4. The Bond market responds too PPI or CPI values and when better than expected values occur, the bond market goes ballistic. However, the bond market seems disconnected to the value of the dollar and so lost in the bond value is the falling value of the dollar. The dollar is the single biggest determinate of the prices. If prices don’t rise it is the same as selling the commodities at a price reduction. This would mean that increasing supply is the force that keeps prices down or that a financial source is subsidizing the prices to keep them artificially low.

5. Wall Street looks to the bond market as evidence that inflation is well contained. Smart money looks at the foreign exchange at how bad inflation is likely to become. Action in the foreign exchanges will tell how bad inflation is likely to become.

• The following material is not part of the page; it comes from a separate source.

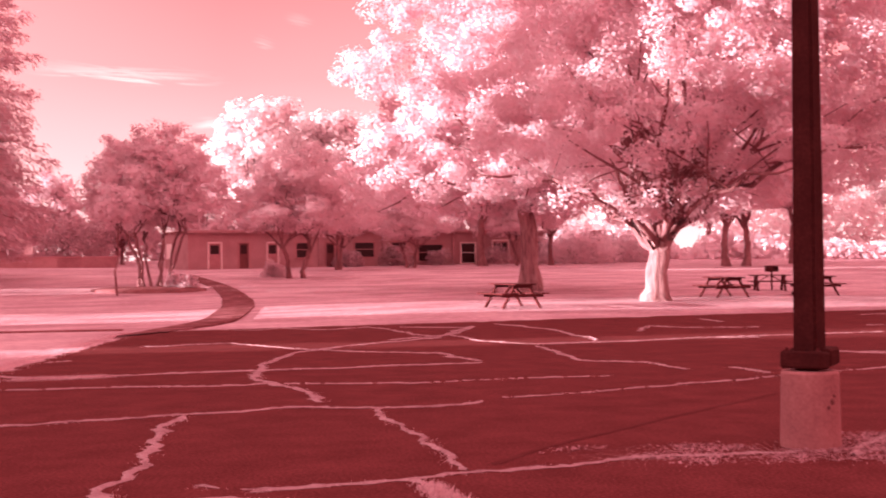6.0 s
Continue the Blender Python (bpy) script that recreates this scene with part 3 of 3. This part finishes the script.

6. The $145 billion dollar stimulus package passed into law by congress will deliver inflation. The Fed makes cheap credit available to the banks. The banks lend the new funds or use them to acquire higher yielding assets. As a result, asset prices, such as stocks, bonds and real estate bid up to bubble levels. The government by printing money and mailing it directly to the citizenry, the stimulus plan cuts out all of the financial middle men and administers the inflation drug directly to the consumer. More money chasing a fix supply of goods only pushes up prices. As the recession worsens the dollar will drop, consumer prices and long term interest rates will rise, and politicians and economist will look for scapegoats. The stimulus package will kill the economy.

7. Five reasons for creating inflation: 1. Inflation makes the national debt more manageable because it can be repaid in cheaper dollars 2. The government can purse monetary policies hospitable to debtors even as it accommodates the special interests that lend to them. 3. Inflation finances social programs 4. Inflationary spending is confused with economic growth: GDP used as evidence that inflation is contained. 5.Inflation causes nominal asset prices to rise, such as stocks and real estate, instilling in the minds the illusion of wealth creation.

8. Five areas impacted by inflation: 1. Interest rates on national borrowing 2. Social security payments and other government benefits that are index on inflation 3. Income tax brackets and personal exemptions indexed for inflation 4. Inflation rate premiums.